Especialmente emotiva es la parte correspondiente a sus últimas semanas de convivencia con Breton en Saint-Cirq-Lapopie, desde donde éste recuerda un Paris «donde sólo hay enemigos» y que «nunca volveremos allí». Hacia el final del libro el autor rememora cómo los problemas respiratorios de André Breton se fueron agudizando; éste ya había advertido que la aproximación de su muerte guardaba estrecha relación con el derribo paulatino del edificio de la alcaldía del pueblo. Y efectivamente, cuando el edificio fue derribado del todo su salud empeoró de forma irreversible, hasta el punto de tener que ser trasladado a París en una ambulancia. Lo hizo acompañado por el propio Radovan Ivsic, quien describe la siguiente escena: en uno de los descansos de ese breve traslado André Breton se apeó y le dijo: «¿Cuál es la verdadera envergadura de Lautréamont?» para después, tras haber reanudado la marcha, poner la mirada fija en el atardecer. Telón final.

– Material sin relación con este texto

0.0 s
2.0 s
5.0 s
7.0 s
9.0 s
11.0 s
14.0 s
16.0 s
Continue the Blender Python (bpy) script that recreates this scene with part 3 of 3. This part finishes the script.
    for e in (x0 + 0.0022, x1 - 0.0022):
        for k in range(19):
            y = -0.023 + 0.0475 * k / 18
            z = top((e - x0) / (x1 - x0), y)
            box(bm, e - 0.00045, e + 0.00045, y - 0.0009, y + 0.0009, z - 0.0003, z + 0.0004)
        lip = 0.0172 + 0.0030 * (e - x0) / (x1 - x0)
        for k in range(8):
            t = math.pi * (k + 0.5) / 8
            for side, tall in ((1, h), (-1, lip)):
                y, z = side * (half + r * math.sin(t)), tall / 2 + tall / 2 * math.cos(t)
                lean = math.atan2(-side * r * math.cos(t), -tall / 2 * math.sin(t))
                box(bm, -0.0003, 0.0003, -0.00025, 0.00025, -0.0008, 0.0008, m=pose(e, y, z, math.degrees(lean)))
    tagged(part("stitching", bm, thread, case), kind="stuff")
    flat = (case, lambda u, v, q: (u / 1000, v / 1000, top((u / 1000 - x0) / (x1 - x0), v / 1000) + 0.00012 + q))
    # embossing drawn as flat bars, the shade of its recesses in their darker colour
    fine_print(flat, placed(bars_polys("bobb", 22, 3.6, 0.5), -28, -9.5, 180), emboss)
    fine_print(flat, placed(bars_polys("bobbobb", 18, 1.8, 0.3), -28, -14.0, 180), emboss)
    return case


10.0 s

En definitiva este breve libro aporta datos importantes que ayudan a conocer más acerca del funcionamiento interno del Grupo surrealista de París pero sobre todo a reconstruir la verdadera figura de alguien tan vilipendiado y malinterpretado como André Breton. Pero los gestores culturales y críticos literarios que desde siempre han querido convertirle en «el Papa del surrealismo» o en un «poeta» -un reduccionismo a todas luces simplista-, obviamente, siguen sin haberlo leído. Sin duda este libro viene a derribar esas y otras falsificaciones y contribuye a que el lector se haga una idea más certera de quien fue André Breton y de su compromiso inquebrantable con la libertad.